| What is needed |
Leaving out every picture, quote the data below exactly as it appears.
[start of Data lines]
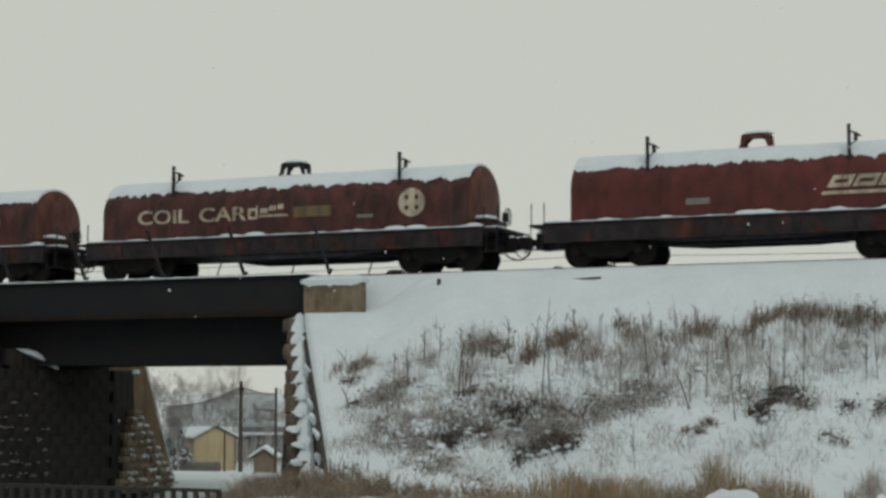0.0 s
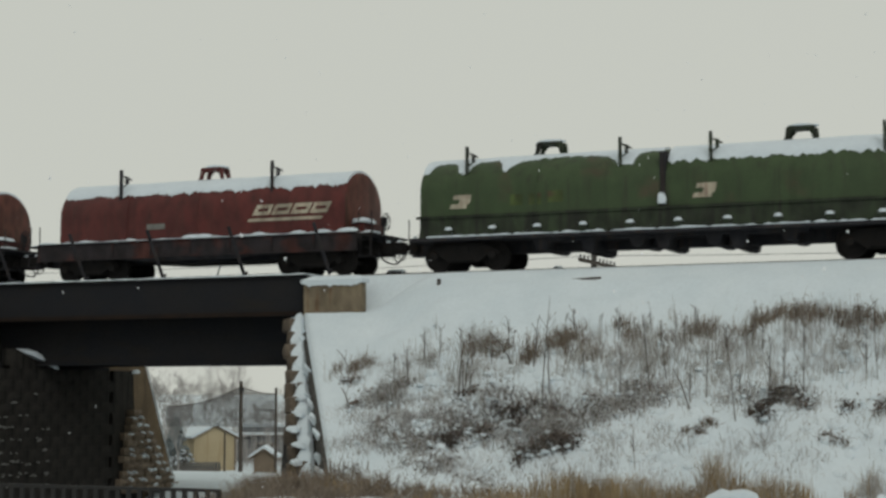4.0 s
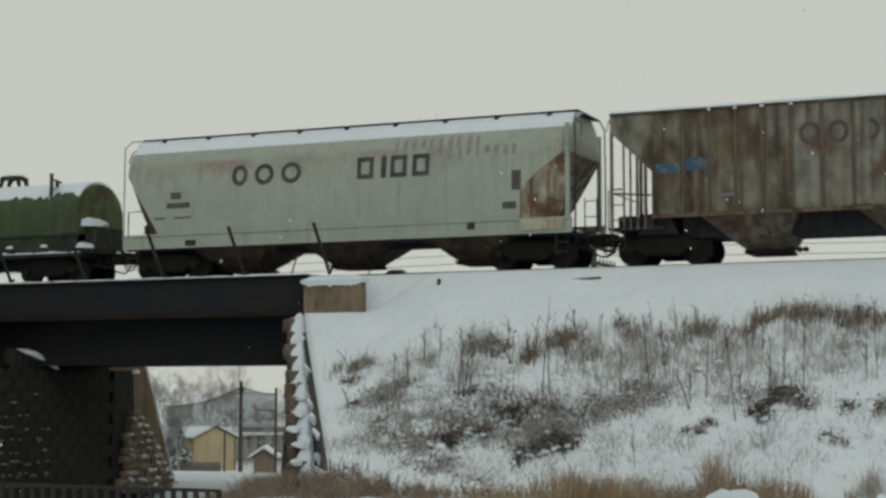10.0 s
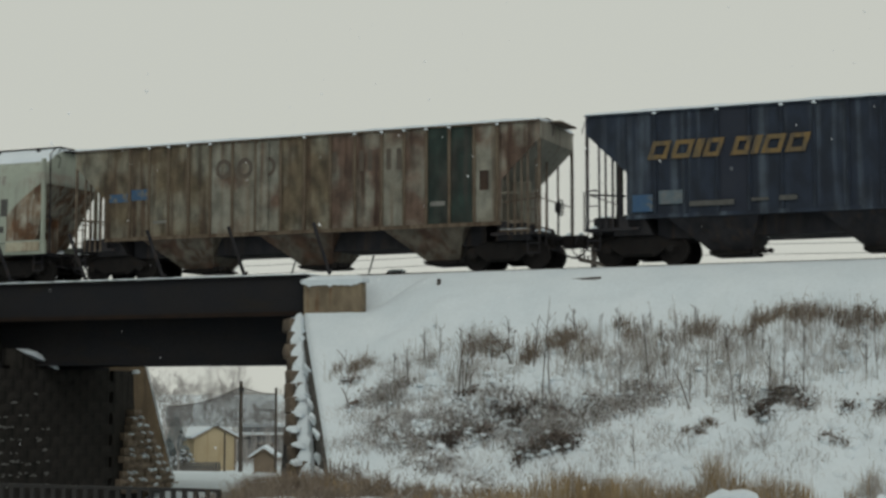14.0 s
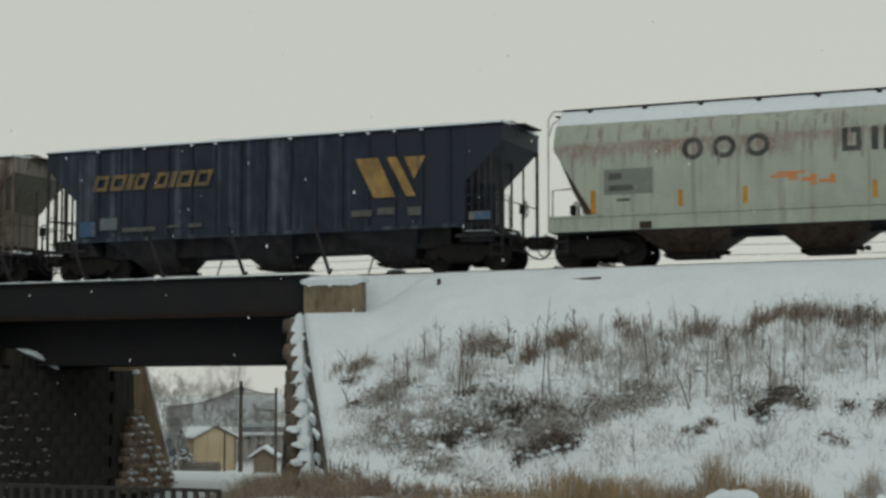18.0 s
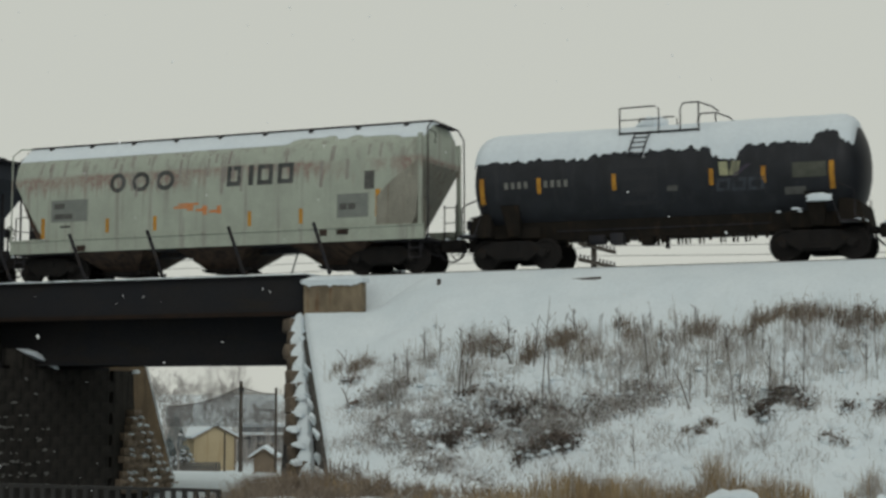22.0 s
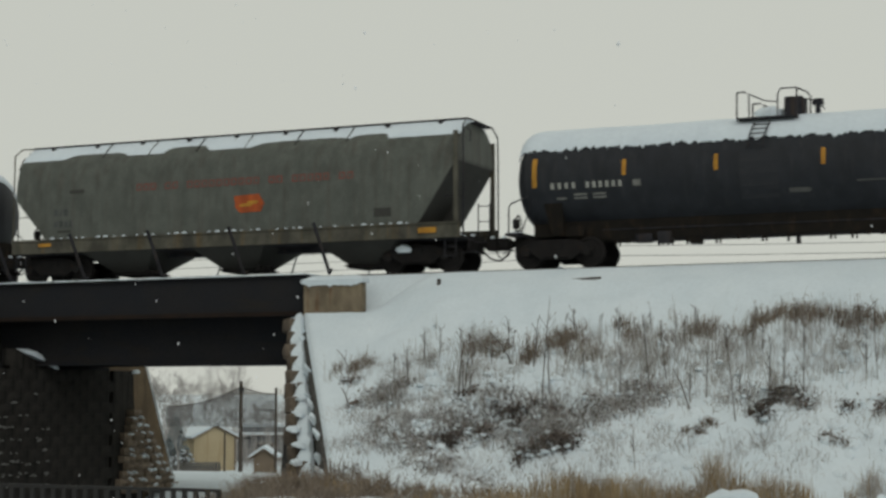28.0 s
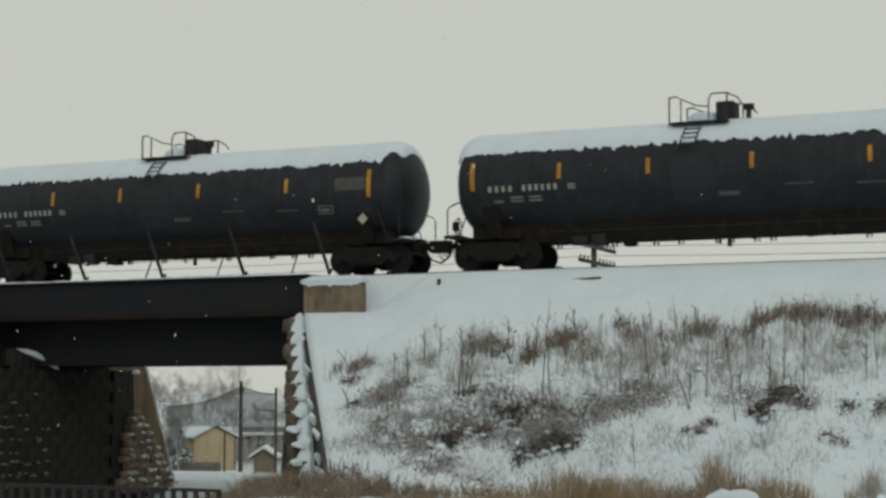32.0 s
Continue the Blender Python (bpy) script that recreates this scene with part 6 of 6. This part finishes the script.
HAZE = ((-18.7, -7.7, 0.60, 0.32, 0.6, 9), (-17.6, -7.5, 0.45, 0.46, 0.65, 9), (-16.6, -7.9, 0.21, 0.58, 0.8, 10), (-17.6, -9.2, 0.72, 0.42, 0.35, 8), (-15.8, -7.7, 0.38, 0.27, 0.5, 7), (-13.1, -7.5, 0.49, 0.44, 0.6, 14), (-12.2, -7.5, 0.57, 0.52, 0.65, 20),
        (-11.3, -7.5, 0.57, 0.56, 0.65, 18), (-10.3, -7.5, 0.56, 0.51, 0.6, 16), (-9.3, -7.5, 0.47, 0.51, 0.6, 14), (-8.3, -7.3, 0.55, 0.51, 0.65, 16), (-7.4, -7.1, 0.50, 0.47, 0.6, 12), (-6.6, -7.3, 0.49, 0.55, 0.65, 14), (-10.6, -8.8, 0.68, 0.28, 0.45, 9), (-8.9, -8.8, 0.40, 0.24, 0.4, 5))
for cx, cy, rx, ry, h, n in DARK + NESTS:
    for _ in range(n):
        x, y = cx + rw.gauss(0, rx), cy + rw.gauss(0, ry)
        clump(tangle, x, y, 34, 0.09, h * rw.uniform(0.6, 1.2), 1.3, (0.006, 0.016))
        litter(x, y, 26, 0.10, h * 0.8, 0.045)
for cx, cy, rx, ry, h, n in THICKET:
    for _ in range(int(1.35 * n)):
        x, y = cx + rw.gauss(0, rx), cy + rw.gauss(0, ry)
        clump(tangle, x, y, 7, 0.18, h * rw.uniform(0.5, 1.1), 1.2, (0.004, 0.011))
        clump(frost, x, y, 34, 0.20, h * rw.uniform(0.5, 1.2), 1.1, (0.004, 0.010))
        clump(weeds, x, y, 16, 0.20, h * rw.uniform(0.6, 1.2), 0.9, (0.004, 0.010))
        litter(x, y, 10, 0.2, h * 0.7, 0.04)
for cx, cy, rx, ry, h, n in FRINGE:
    for _ in range(n):
        x, y = cx + rw.gauss(0, rx), cy + rw.gauss(0, ry)
        clump(russet, x, y, 36, 0.12, 0.75 * h, 0.5, (0.004, 0.009))
        clump(weeds, x, y, 5, 0.16, 1.25 * h, 0.22, (0.002, 0.005))
        litter(x, y, 3, 0.1, h * 0.4, 0.035)
# low russet heaps lying in the snow
for cx, cy, rx, n in ((-6.75, -10.2, 0.12, 4), (-6.45, -10.35, 0.10, 3), (-9.8, -10.1, 0.10, 4), (-9.6, -9.8, 0.08, 2), (-8.6, -9.5, 0.2, 3)):
    for _ in range(n):
        x, y = cx + rw.gauss(0, rx), cy + rw.gauss(0, 0.06)
        clump(russet, x, y, 26, 0.07, 0.2, 1.2, (0.006, 0.014))
        clump(tangle, x, y, 5, 0.07, 0.18, 1.2, (0.005, 0.012))
        litter(x, y, 12, 0.07, 0.14, 0.04)
for cx, cy, rx, ry, h, n in HAZE:
    for _ in range(int(2.3 * n)):
        x, y = cx + rw.gauss(0, 1.15 * rx), min(cy + rw.gauss(0, 1.15 * ry), -5.7)
        clump(frost if rw.random() < 0.5 else weeds, x, y, rw.randint(10, 26), rw.uniform(0.08, 0.2), h * rw.uniform(0.4, 1.15), rw.uniform(0.15, 0.5), (0.002, 0.006))
for _ in range(420):
    clump(frost if rw.random() < 0.6 else weeds, rw.uniform(-18.9, 1.5), rw.uniform(-11.8, -6.1), 9, 0.12, rw.uniform(0.15, 0.45), 0.6, (0.002, 0.006))
# low frosted tangle on the bare lower slope
for cx, cy, rx, ry, n in ((-18.0, -9.9, 0.6, 0.5, 22), (-17.3, -10.4, 0.5, 0.4, 30), (-16.6, -9.6, 0.4, 0.4, 16), (-17.9, -11.2, 0.7, 0.3, 20), (-12.2, -10.9, 0.8, 0.35, 16), (-10.8, -10.5, 0.8, 0.4, 16), (-15.0, -11.8, 1.0, 0.22, 40), (-9.2, -10.6, 0.9, 0.4, 14), (-7.3, -10.2, 0.8, 0.5, 14), (-12.6, -8.6, 0.6, 0.3, 14)):
    for _ in range(n):
        x, y = cx + rw.gauss(0, rx), cy + rw.gauss(0, ry)
        clump(frost, x, y, 26, 0.17, rw.uniform(0.12, 0.34), 1.2, (0.004, 0.010))
        clump(weeds, x, y, 7, 0.17, rw.uniform(0.12, 0.34), 1.0, (0.003, 0.007))
# the slope beyond the first stretch carries the same growth
for _ in range(70):
    x, y = rw.uniform(-5.8, 3.0), rw.uniform(-9.4, -5.9)
    clump(frost if rw.random() < 0.5 else weeds, x, y, 20, 0.18, rw.uniform(0.3, 0.7), 0.4, (0.002, 0.006))
    if y > -6.6:
        clump(russet, x, y, 34, 0.14, 0.42, 0.5, (0.004, 0.009))
STRAW_ROW = ((-11.2, -14.5, 0.55, 0.78, 30), (-10.2, -14.2, 0.45, 0.74, 26), (-9.4, -13.9, 0.35, 0.66, 16), (-8.9, -13.6, 0.25, 0.6, 9), (-8.5, -13.5, 0.13, 1.15, 13), (-8.2, -13.3, 0.2, 0.66, 7), (-7.7, -13.1, 0.32, 0.70, 14), (-7.1, -12.9, 0.28, 0.62, 9), (-12.3, -14.9, 0.5, 0.5, 8), (-13.4, -15.2, 0.6, 0.42, 9))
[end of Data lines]
| Solution to this exercise |
0.0 s
4.0 s
10.0 s
14.0 s
18.0 s
22.0 s
28.0 s
32.0 s
Continue the Blender Python (bpy) script that recreates this scene with part 6 of 6. This part finishes the script.
HAZE = ((-18.7, -7.7, 0.60, 0.32, 0.6, 9), (-17.6, -7.5, 0.45, 0.46, 0.65, 9), (-16.6, -7.9, 0.21, 0.58, 0.8, 10), (-17.6, -9.2, 0.72, 0.42, 0.35, 8), (-15.8, -7.7, 0.38, 0.27, 0.5, 7), (-13.1, -7.5, 0.49, 0.44, 0.6, 14), (-12.2, -7.5, 0.57, 0.52, 0.65, 20),
        (-11.3, -7.5, 0.57, 0.56, 0.65, 18), (-10.3, -7.5, 0.56, 0.51, 0.6, 16), (-9.3, -7.5, 0.47, 0.51, 0.6, 14), (-8.3, -7.3, 0.55, 0.51, 0.65, 16), (-7.4, -7.1, 0.50, 0.47, 0.6, 12), (-6.6, -7.3, 0.49, 0.55, 0.65, 14), (-10.6, -8.8, 0.68, 0.28, 0.45, 9), (-8.9, -8.8, 0.40, 0.24, 0.4, 5))
for cx, cy, rx, ry, h, n in DARK + NESTS:
    for _ in range(n):
        x, y = cx + rw.gauss(0, rx), cy + rw.gauss(0, ry)
        clump(tangle, x, y, 34, 0.09, h * rw.uniform(0.6, 1.2), 1.3, (0.006, 0.016))
        litter(x, y, 26, 0.10, h * 0.8, 0.045)
for cx, cy, rx, ry, h, n in THICKET:
    for _ in range(int(1.35 * n)):
        x, y = cx + rw.gauss(0, rx), cy + rw.gauss(0, ry)
        clump(tangle, x, y, 7, 0.18, h * rw.uniform(0.5, 1.1), 1.2, (0.004, 0.011))
        clump(frost, x, y, 34, 0.20, h * rw.uniform(0.5, 1.2), 1.1, (0.004, 0.010))
        clump(weeds, x, y, 16, 0.20, h * rw.uniform(0.6, 1.2), 0.9, (0.004, 0.010))
        litter(x, y, 10, 0.2, h * 0.7, 0.04)
for cx, cy, rx, ry, h, n in FRINGE:
    for _ in range(n):
        x, y = cx + rw.gauss(0, rx), cy + rw.gauss(0, ry)
        clump(russet, x, y, 36, 0.12, 0.75 * h, 0.5, (0.004, 0.009))
        clump(weeds, x, y, 5, 0.16, 1.25 * h, 0.22, (0.002, 0.005))
        litter(x, y, 3, 0.1, h * 0.4, 0.035)
# low russet heaps lying in the snow
for cx, cy, rx, n in ((-6.75, -10.2, 0.12, 4), (-6.45, -10.35, 0.10, 3), (-9.8, -10.1, 0.10, 4), (-9.6, -9.8, 0.08, 2), (-8.6, -9.5, 0.2, 3)):
    for _ in range(n):
        x, y = cx + rw.gauss(0, rx), cy + rw.gauss(0, 0.06)
        clump(russet, x, y, 26, 0.07, 0.2, 1.2, (0.006, 0.014))
        clump(tangle, x, y, 5, 0.07, 0.18, 1.2, (0.005, 0.012))
        litter(x, y, 12, 0.07, 0.14, 0.04)
for cx, cy, rx, ry, h, n in HAZE:
    for _ in range(int(2.3 * n)):
        x, y = cx + rw.gauss(0, 1.15 * rx), min(cy + rw.gauss(0, 1.15 * ry), -5.7)
        clump(frost if rw.random() < 0.5 else weeds, x, y, rw.randint(10, 26), rw.uniform(0.08, 0.2), h * rw.uniform(0.4, 1.15), rw.uniform(0.15, 0.5), (0.002, 0.006))
for _ in range(420):
    clump(frost if rw.random() < 0.6 else weeds, rw.uniform(-18.9, 1.5), rw.uniform(-11.8, -6.1), 9, 0.12, rw.uniform(0.15, 0.45), 0.6, (0.002, 0.006))
# low frosted tangle on the bare lower slope
for cx, cy, rx, ry, n in ((-18.0, -9.9, 0.6, 0.5, 22), (-17.3, -10.4, 0.5, 0.4, 30), (-16.6, -9.6, 0.4, 0.4, 16), (-17.9, -11.2, 0.7, 0.3, 20), (-12.2, -10.9, 0.8, 0.35, 16), (-10.8, -10.5, 0.8, 0.4, 16), (-15.0, -11.8, 1.0, 0.22, 40), (-9.2, -10.6, 0.9, 0.4, 14), (-7.3, -10.2, 0.8, 0.5, 14), (-12.6, -8.6, 0.6, 0.3, 14)):
    for _ in range(n):
        x, y = cx + rw.gauss(0, rx), cy + rw.gauss(0, ry)
        clump(frost, x, y, 26, 0.17, rw.uniform(0.12, 0.34), 1.2, (0.004, 0.010))
        clump(weeds, x, y, 7, 0.17, rw.uniform(0.12, 0.34), 1.0, (0.003, 0.007))
# the slope beyond the first stretch carries the same growth
for _ in range(70):
    x, y = rw.uniform(-5.8, 3.0), rw.uniform(-9.4, -5.9)
    clump(frost if rw.random() < 0.5 else weeds, x, y, 20, 0.18, rw.uniform(0.3, 0.7), 0.4, (0.002, 0.006))
    if y > -6.6:
        clump(russet, x, y, 34, 0.14, 0.42, 0.5, (0.004, 0.009))
STRAW_ROW = ((-11.2, -14.5, 0.55, 0.78, 30), (-10.2, -14.2, 0.45, 0.74, 26), (-9.4, -13.9, 0.35, 0.66, 16), (-8.9, -13.6, 0.25, 0.6, 9), (-8.5, -13.5, 0.13, 1.15, 13), (-8.2, -13.3, 0.2, 0.66, 7), (-7.7, -13.1, 0.32, 0.70, 14), (-7.1, -12.9, 0.28, 0.62, 9), (-12.3, -14.9, 0.5, 0.5, 8), (-13.4, -15.2, 0.6, 0.42, 9))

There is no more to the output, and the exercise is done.